Article 3 of the Geneva Conventions addresses the rights of civilians during conflicts not of international character. Each party to a conflict on the territory of a state party to the Geneva Conventions is bound to the treaty. Specifically, Section 1 states that, “Persons taking no active part in the hostilities… shall be treated humanely… violence to life and person, in particular murder of all kinds, mutilation, cruel treatment and torture [are prohibited].” Thus, even though the militias are not state-sanctioned, they are still bound to the same rule of law as the DRC.
However, the Geneva Conventions did not create an international tribunal to hear cases in breach of the conventions. Instead, the state party to the convention is responsible for bringing individuals in breach of the Convention before its own courts. Thus, according to the Geneva Convention, the DRC would have to detain the militia leaders and try them in their court system. Considering that the DRC has been in conflict with some of the groups for almost 20 years, this situation seems unlikely.
There are other alternatives to prosecuting NSAG war criminals. Precedents from the infamous trials of the Serbo-Croatian War demonstrate one way in which the international community can handle the prosecution.
During the Serbo-Croatian War, members of the self-proclaimed Srpska Republic committed numerous war crimes, including the Srebrenica Massacre. These criminals were not part of a legitimate state, and thus were private actors. Unlike state officials, international law does not apply to private citizens. Thus arises the question of who is responsible when militias commit crimes - Is it the responsibility of the state to have prevented this crime to begin with? In the case Kadic v. Karadzic (1995) (which was tried in New York City under the Alien Tort Act), the court found that war crimes and genocide need only an agent of a “party to the conflict” and not a state actor. However, the Convention Against Torture and Other Cruel, Inhuman, or Degrading Treatment or Punishment states that torture (or other degrading treatment or punishment) must be “instigat[ed] … with the consent or acquiescence of a public official or other person acting in an official capacity.” So, in order to be prosecuted for torture, the plaintiffs had to prove that the war criminals were state actors.

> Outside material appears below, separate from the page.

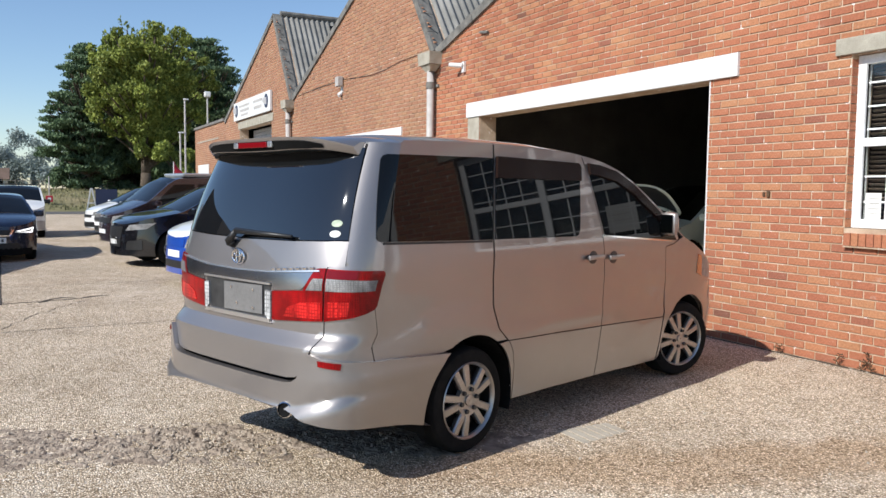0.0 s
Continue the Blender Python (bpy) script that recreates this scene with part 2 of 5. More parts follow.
MAT["plate_white"] = base("white_plate", (0.75, 0.75, 0.74), 0.5)[0]
MAT["lamp_on"] = base("lit_headlamp", (0.8, 0.8, 0.8), 0.2)[0]
lamp_bsdf = MAT["lamp_on"].node_tree.nodes["Principled BSDF"]
lamp_bsdf.inputs["Emission Color"].default_value = (1, 1, 1, 1)
lamp_bsdf.inputs["Emission Strength"].default_value = 1.6
MAT["redglow"] = lens_mat("red_reflector_cells", (0.22, 0.002, 0.004), (0.85, 0.03, 0.025), 55)
MAT["deflector"] = base("smoked_acrylic", (0.020, 0.011, 0.009), 0.16, 0.0, 0.0, 0.12)[0]
MAT["mirror"] = base("mirror_glass", (0.05, 0.052, 0.06), 0.02, 1.0)[0]
MAT["grass"] = mottled("rough_grass", (0.10, 0.115, 0.04), (0.30, 0.24, 0.13), 0.3, 0.95, bumps=0.6, fine=6, dist=0.1)
MAT["grassblade"] = mottled("dry_grass_blade", (0.11, 0.13, 0.045), (0.32, 0.27, 0.15), 0.3, 0.9, bumps=0)
MAT["bark"] = mottled("bark", (0.06, 0.045, 0.03), (0.12, 0.09, 0.065), 4, 0.95, bumps=0.6, fine=20)
MAT["wood"] = mottled("grey_post_wood", (0.20, 0.18, 0.15), (0.33, 0.31, 0.28), 5, 0.9)
MAT["teal"] = mottled("teal_banner", (0.16, 0.36, 0.33), (0.24, 0.46, 0.42), 1.0, 0.7)
MAT["red"] = mottled("red_fabric", (0.42, 0.012, 0.03), (0.5, 0.02, 0.04), 1.0, 0.6)
MAT["roof_tile"] = mottled("brown_roof_tile", (0.13, 0.085, 0.06), (0.2, 0.13, 0.1), 0.6, 0.9)
MAT["cream"] = mottled("cream_wall", (0.5, 0.44, 0.33), (0.58, 0.52, 0.41), 0.5, 0.9)
MAT["blueboard"] = base("dark_blue_board", (0.02, 0.03, 0.07), 0.5)[0]
MAT["yellow"] = base("yellow_paper", (0.50, 0.40, 0.08), 0.7)[0]
MAT["paper"] = mottled("paper", (0.7, 0.7, 0.66), (0.78, 0.78, 0.74), 5, 0.8, bumps=0)
MAT["blind"] = mottled("brown_blind", (0.12, 0.085, 0.065), (0.17, 0.13, 0.10), 6, 0.6)
MAT["weed"] = mottled("dry_weed", (0.07, 0.035, 0.018), (0.13, 0.075, 0.035), 10, 0.9)


def leaf_mat(name, a, b_):
    m, nt, b = base(name, a, 0.6, spec=0.25)
    ge = nt.nodes.new("ShaderNodeNewGeometry")
    col = ramp(nt, ge.outputs["Random Per Island"], [(0.0, a), (1.0, b_)])
    shade = ramp(nt, noise_out(nt, 0.5, 3), [(0.3, (0.7, 0.7, 0.7)), (0.7, (1.1, 1.1, 1.0))])
    nt.links.new(mix(nt, 1.0, col, shade, "MULTIPLY"), b.inputs["Base Color"])
    tr = nt.nodes.new("ShaderNodeBsdfTranslucent")
    nt.links.new(col, tr.inputs[0])
    ms = nt.nodes.new("ShaderNodeMixShader")
    ms.inputs[0].default_value = 0.16
    nt.links.new(b.outputs[0], ms.inputs[1])
    nt.links.new(tr.outputs[0], ms.inputs[2])
    nt.links.new(ms.outputs[0], nt.nodes["Material Output"].inputs[0])
    return m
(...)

However, the war criminals of the Serbo-Croatian War were not shielded from their crimes due to a lack of recognition of their state. As per the Montevideo Convention, the Srpska Republic fulfilled all the requirements to be a state. Furthermore, the court in Kadic v. Karadzic ruled that the plaintiffs were entitled to prove that the defendant acted in concert with Yugoslavia to commit war crimes, which would have allowed Karadzic to be tried as an individual acting in official capacity. Thus, there are two avenues for NSAG members to be tried in for the crime of torture.

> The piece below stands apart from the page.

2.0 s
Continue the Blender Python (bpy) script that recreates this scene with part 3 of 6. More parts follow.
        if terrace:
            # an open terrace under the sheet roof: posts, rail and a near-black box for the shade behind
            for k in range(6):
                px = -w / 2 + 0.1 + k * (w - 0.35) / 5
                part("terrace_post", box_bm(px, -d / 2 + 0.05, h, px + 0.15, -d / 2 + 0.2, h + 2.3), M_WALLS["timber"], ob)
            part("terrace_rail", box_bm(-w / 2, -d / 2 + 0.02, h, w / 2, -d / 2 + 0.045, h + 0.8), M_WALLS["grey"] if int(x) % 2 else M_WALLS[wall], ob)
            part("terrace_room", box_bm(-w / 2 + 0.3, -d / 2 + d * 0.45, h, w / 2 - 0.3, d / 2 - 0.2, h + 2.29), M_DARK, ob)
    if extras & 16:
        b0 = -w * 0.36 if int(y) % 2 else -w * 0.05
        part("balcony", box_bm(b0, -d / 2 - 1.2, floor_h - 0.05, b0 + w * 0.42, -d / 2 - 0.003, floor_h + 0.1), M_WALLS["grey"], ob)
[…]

Although the NSAGs of the DRC are not acting on behalf of a self-proclaimed state, their actions of mass-murder and torture are triable offenses under international law. Just like the Geneva Conventions, the hardest part of trying war criminals is bringing them before an international tribunal. If the conflict in the DRC clears up, members of the NSAGs will be easily brought before the domestic court. However, just like in the Serbo-Croatian war, there are other international courts for the criminals to be tried in.
In order for a criminal to be tried in the International Criminal Court (ICC), the State where the crime took place must not be investigating the crimes. This would be a violation of state sovereignty, and is not currently an issue within the DRC. However, in order for the ICC to exercise its jurisdiction over the alleged criminal, the State on the territory of the crime or the State of the criminal’s nationality must be party to the ICC. Since the DRC is a party to the ICC, there should be little issue bringing the criminals before the ICC.
The investigation would begin by referral to the prosecutor of the ICC from a variety of sources. The Prosecutor can submit the request for investigation to the Pre-Trial Chamber, which authorizes the investigation; a proper investigation then begins by gathering information. Then, during the investigation, the Pre-Trial Chamber can issue a warrant of arrest for any individual with the alleged charges. The Pre-Trial Chamber can request states to aid with the arrest, and once the criminal is brought to the ICC, a typical criminal proceeding follows.
In the case of the NSAGs of the DRC, the most likely crimes that would be brought against them would be War Crimes under Article 8(c) of the Rome Statute of the ICC. According to the ICC, war crimes in domestic conflict are “grave breaches of the Geneva Conventions,” such as torture, mutilation, and intentionally attacking civilian populations and civilian objects. Additionally, further investigation may reveal that the NSAGs are engaging in other violations, such as forced pregnancy or ethnicity-based killing.
So far, the observed war crimes in the DRC fall under the jurisdiction of the ICC. However, it is possible that the killings are ethnicity-based. Under Article II of the Genocide Convention, the mass murder of a specific national, ethnical, racial, or religious group is genocide. If the investigation reveals that the mass-murders in the DRC consititute genocide, then the jurisdiction of the case would be brought before the International Court of Justice (ICJ) instead of the ICC.
Similarly to the Kadic v. Karadzic (1995) case, the NSAGs in the DRC can be prosecuted for genocide, even if they are not tied to a state. Since the DRC is also a signatory to the Genocide Convention, it has given the ICJ permission to prosecute the state for genocide, meaning that there are minimal legal barriers for prosecution of genocide. However, the minimal legal barriers do not entail that the prosecution would occur in a timely manner, or that the killings would end.
Although there are multiple paths to prosecuting NSAGs in the DRC for war crimes and violations of international law, it is important to remember that international legal proceedings are very long. If the prosecution began tomorrow, it is likely that there wouldn’t be a resolution until 2024 at a minimum. That date would be much later if the states involved were noncompliant in the investigation. The most realistic outcome is that there will only be justice served after the conflict has ended.